Understanding the electrochemical oxidation of dyes on platinum and boron–doped diamond electrode surfaces: experimental and computational study

Anodic oxidation (AO) approach proceeds via direct and indirect electrochemical pathways and their subsequent reactions. The interest to elucidate the mechanisms for removing dyes from water contributes to the understanding of more complex reactions involving organic pollutants towards anode surfaces. The present study was motivated by the reports that promote the use of AO for removing different organic compounds but no considerations about the influence of different functional groups in their structure have been discussed. Therefore, we have evaluated the influence of different functional groups in the dye structure (Reactive Orange 16, Reactive Violet 4, Reactive Red 228, and Reactive Black 5) by potentiodynamic measurements and by computational analyzes using density functional theory (DFT).
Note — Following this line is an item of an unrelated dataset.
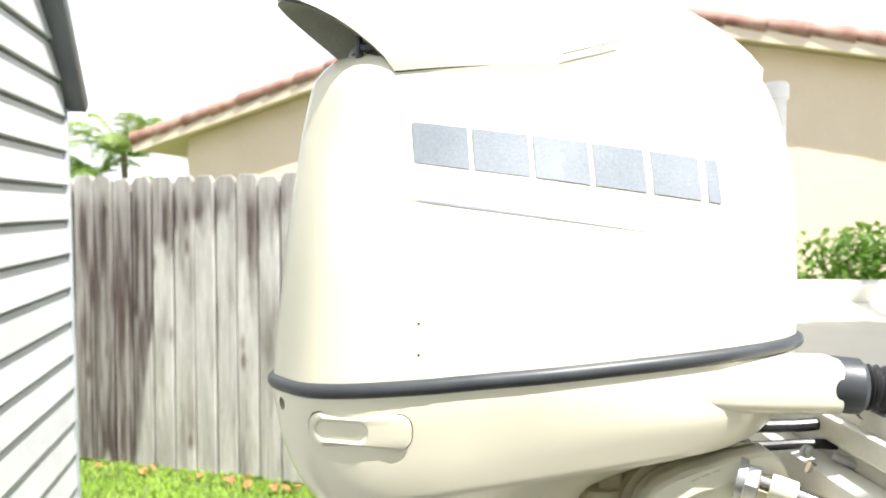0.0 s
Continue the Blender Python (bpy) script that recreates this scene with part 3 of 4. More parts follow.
# trim tab under the plate
tab = part("trim_tab", prism([(-0.262, 0.5), (-0.279, 0.455), (-0.277, 0.453), (-0.254, 0.453), (-0.250, 0.456), (-0.205, 0.5)], AX - 0.006, AX + 0.006, "xz", 0.0015), M_black, motor, "black plastic trim tab fin")
bm = bmesh.new()
loops = []
for d, s in ((0.503, 1.0), (0.4985, 1.0), (0.4965, 0.96)):
    loops.append([Vector((-0.208 + 0.041 * s * math.cos(a), AX + 0.026 * s * math.sin(a), d)) for a in np.linspace(0, 2 * math.pi, 41)[:-1]])
loft_into(bm, loops)
part("disc", bm, M_black, tab)
revs = revolve([(0, 0.0085), (0.004, 0.0085), (0.005, 0.006)], (-0.210, AX - 0.002, 0.4968), (0, 0, -1), 6)
part("screw", revs, M_seal, tab)
for i in range(5):
    a = -0.35 + i * 0.22
    part("graduation", box((-0.196 + i * 0.006, AX - 0.019, 0.4962), (0.004, 0.0016, 0.0008)), M_anode, tab)
an = part("under_anode", prism([(-0.163, AX - 0.016), (-0.106, AX - 0.016), (-0.102, AX + 0.006), (-0.160, AX + 0.010)], 0.4985, 0.5035, "xy", 0.001), M_label, motor, "dark anode block under the plate")
part("screw", revolve([(0, 0.007), (0.003, 0.006), (0.0035, 0.003)], (-0.138, AX - 0.004, 0.4987), (0, 0, -1), 16), M_seal, an)
part("pit", revolve([(0, 0.0025), (0.001, 0.0022)], (-0.075, AX - 0.03, 0.5035), (0, 0, -1), 12), M_label, motor)

# side anode at the rear of the lower unit
an = part("side_anode", box((-0.2105, 1.2165, 0.546), (0.0235, 0.011, 0.0575), Matrix.Rotation(radians(-9), 3, "Z"), 0.0015), M_anode, motor, "grey zinc anode block with a bolt")
part("frame", box((-0.2105, 1.2180, 0.546), (0.0280, 0.011, 0.0625), Matrix.Rotation(radians(-9), 3, "Z"), 0.001), M_label, an, "dark gap round the anode")
part("washer", revolve([(0, 0.0092), (0.001, 0.0092), (0.0012, 0.008)], (-0.2112, 1.2104, 0.5475), (-0.15, -1, 0), 24), M_label, an)
hexbolt("bolt", (-0.2112, 1.2100, 0.5475), an, (-0.15, -1, 0), 0.0058, 0.007)

# oval water cover with bolts
bm = bmesh.new()
loops = []
for d, s in ((1.206, 1.0), (1.1940, 1.0), (1.1928, 0.992), (1.189, 0.92), (1.185, 0.81), (1.181, 0.65), (1.1785, 0.45), (1.1775, 0.25)):
    lp = []
    for a in np.linspace(0, 2 * math.pi, 49)[:-1]:
        cx, sx = math.cos(a), math.sin(a)
        ex = 0.105 * math.copysign(abs(cx) ** 0.8, cx)
        ez = (0.0520 - 0.006 * (cx > 0) * cx) * math.copysign(abs(sx) ** 0.8, sx)
        lp.append(Vector((0.072 + ex * (s if s > 0.9 else (s + 0.1)), d, 0.7265 + ez * s)))
    loops.append(lp)
cover = part("oval_cover", loft_into(bm, loops), M_gear, motor, "oval cream cover with three bolts", 35)
part("gasket", prism([(0.072 + 0.1055 * math.copysign(abs(math.cos(a)) ** 0.8, math.cos(a)), 0.7265 + 0.0524 * math.copysign(abs(math.sin(a)) ** 0.8, math.sin(a))) for a in np.linspace(0, 2 * math.pi, 49)[:-1]], 1.196, 1.21), M_label, cover)
bolts = ((-0.011, 0.7255, 1.191), (0.0765, 0.763, 1.192), (0.0755, 0.685, 1.192))
cut(cover, [revolve([(0, 0.0115), (0.004, 0.0122), (0.012, 0.0165), (0.04, 0.028)], (x, y, z), (0, -1, 0), 28) for x, z, y in bolts])
for x, z, y in bolts:
    part("washer", revolve([(0, 0.0112), (0.0012, 0.0112), (0.0016, 0.010)], (x, y, z), (0, -1, 0), 24), M_label, cover)
    hexbolt("bolt", (x, y - 0.001, z), cover, (0, -1, 0), 0.0074, 0.009)

# pivot boss in front of the cover
b_at, b_dir = Vector((0.184, 1.230, 0.734)), Vector((1, -0.1, 0)).normalized()
bm = revolve([(0.012, 0.004), (0.010, 0.027), (0.002, 0.0295), (0.0, 0.0315), (0.0015, 0.0335), (0.018, 0.0325), (0.034, 0.0285), (0.0375, 0.0245), (0.050, 0.0235), (0.0525, 0.020), (0.053, 0.006)], b_at, b_dir, 40)
mount = part("pivot_boss", bm, M_swivel, motor, "tapered cream mount end, toned darker for shade", 30)
part("mount_core", revolve([(-0.03, 0.024), (-0.008, 0.024), (-0.006, 0.019), (0.009, 0.019)], b_at, b_dir, 28), M_black, mount)
for a in (70, 290):
    part("mount_nut", revolve([(-0.012, 0.0055), (-0.003, 0.0055), (-0.002, 0.003)], b_at + Vector((0, 0.026 * math.cos(radians(a + 90)), 0.026 * math.sin(radians(a)))), b_dir, 6), M_zinc, mount)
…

The computational studies have allowed to carry out morphological studies on the frontier orbitals where the electrons are more energetic and then, the electron-transfer to electrode surface is achieved, which was associated to the electrochemical measurements (current-potential profiles). Also, the theoretical studies were used to understand the bulk electrolysis, in terms of mineralization. The results clearly demonstrate that organic molecules can be degraded in different way and level due to the oxidants electrochemically generated as well as the interaction of dyes with anode surface by adsorbed/non-adsorbed intermediates. Conversely, the decolorization mechanisms, which are related to the fragmentation of chromophore group, are associated to the direct AO approach, favoring different order of elimination, as already reported in our previous work. The results were discussed in light of the existing literature.